[Exercise instructions] Search the data below for the string "parts". Extract every line that contains it.

[Records for the task]
═══
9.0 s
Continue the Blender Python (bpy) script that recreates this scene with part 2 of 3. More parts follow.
═══
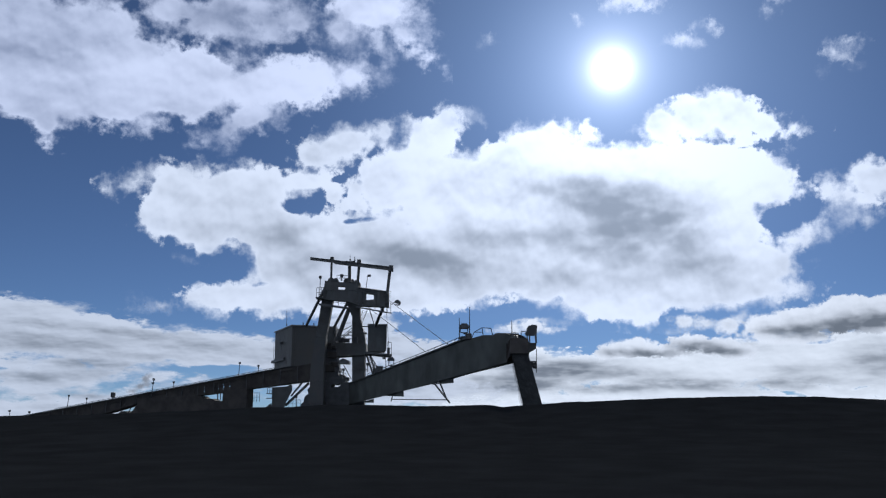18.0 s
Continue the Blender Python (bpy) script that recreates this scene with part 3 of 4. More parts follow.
═══
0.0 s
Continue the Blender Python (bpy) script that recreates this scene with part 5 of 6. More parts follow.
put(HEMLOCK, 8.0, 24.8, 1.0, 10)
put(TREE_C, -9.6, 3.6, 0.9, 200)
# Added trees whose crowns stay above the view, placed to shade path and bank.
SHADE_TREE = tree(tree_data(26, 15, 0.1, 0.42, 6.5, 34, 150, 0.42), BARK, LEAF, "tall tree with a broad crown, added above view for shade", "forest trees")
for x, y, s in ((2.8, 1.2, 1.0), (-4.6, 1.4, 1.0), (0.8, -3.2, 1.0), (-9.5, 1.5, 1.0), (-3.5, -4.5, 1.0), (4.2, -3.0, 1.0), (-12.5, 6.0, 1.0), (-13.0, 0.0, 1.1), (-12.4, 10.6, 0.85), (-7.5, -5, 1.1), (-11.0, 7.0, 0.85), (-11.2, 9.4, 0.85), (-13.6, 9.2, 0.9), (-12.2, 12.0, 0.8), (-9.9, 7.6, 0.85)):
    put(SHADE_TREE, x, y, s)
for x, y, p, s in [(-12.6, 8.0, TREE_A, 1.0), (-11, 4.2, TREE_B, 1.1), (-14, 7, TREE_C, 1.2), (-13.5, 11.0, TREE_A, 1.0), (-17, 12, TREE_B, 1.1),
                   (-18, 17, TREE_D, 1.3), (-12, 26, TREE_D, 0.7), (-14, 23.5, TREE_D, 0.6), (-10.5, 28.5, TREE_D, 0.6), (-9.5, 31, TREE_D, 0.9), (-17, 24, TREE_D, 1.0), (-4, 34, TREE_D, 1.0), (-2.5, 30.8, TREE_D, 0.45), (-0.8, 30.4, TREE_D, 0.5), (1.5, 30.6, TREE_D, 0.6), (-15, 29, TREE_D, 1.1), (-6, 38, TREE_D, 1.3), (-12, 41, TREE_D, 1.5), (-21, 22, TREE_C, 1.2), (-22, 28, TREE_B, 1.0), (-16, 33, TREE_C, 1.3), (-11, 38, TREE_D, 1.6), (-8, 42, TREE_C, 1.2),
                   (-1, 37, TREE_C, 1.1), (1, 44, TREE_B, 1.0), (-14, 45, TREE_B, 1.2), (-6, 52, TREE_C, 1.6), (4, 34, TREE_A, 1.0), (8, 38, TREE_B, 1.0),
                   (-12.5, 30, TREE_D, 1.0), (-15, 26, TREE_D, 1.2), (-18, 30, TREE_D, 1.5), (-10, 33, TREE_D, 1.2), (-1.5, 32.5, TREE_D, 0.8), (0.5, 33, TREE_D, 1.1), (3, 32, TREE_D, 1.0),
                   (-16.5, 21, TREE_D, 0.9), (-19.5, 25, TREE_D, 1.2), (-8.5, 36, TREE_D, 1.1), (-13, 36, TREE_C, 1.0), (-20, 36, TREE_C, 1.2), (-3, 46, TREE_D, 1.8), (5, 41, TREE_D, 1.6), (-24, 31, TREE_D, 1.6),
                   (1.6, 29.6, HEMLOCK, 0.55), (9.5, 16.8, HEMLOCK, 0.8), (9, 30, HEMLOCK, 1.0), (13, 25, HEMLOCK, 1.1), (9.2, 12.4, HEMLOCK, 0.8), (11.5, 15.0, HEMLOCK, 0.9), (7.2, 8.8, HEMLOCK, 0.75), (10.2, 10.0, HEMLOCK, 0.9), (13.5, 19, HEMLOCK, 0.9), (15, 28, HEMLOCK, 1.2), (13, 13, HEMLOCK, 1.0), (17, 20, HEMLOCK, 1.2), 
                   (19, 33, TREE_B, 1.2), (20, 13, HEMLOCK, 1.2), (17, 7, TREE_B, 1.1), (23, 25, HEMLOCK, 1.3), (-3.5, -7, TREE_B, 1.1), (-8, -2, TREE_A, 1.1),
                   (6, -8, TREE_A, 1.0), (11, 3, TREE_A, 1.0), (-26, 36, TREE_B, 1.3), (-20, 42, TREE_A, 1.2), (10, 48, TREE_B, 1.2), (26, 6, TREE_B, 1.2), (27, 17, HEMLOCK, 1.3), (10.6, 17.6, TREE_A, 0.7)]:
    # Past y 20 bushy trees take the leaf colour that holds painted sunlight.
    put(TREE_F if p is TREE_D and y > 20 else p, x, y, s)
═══
[Answer in full]
Continue the Blender Python (bpy) script that recreates this scene with part 2 of 3. More parts follow.
Continue the Blender Python (bpy) script that recreates this scene with part 3 of 4. More parts follow.
Continue the Blender Python (bpy) script that recreates this scene with part 5 of 6. More parts follow.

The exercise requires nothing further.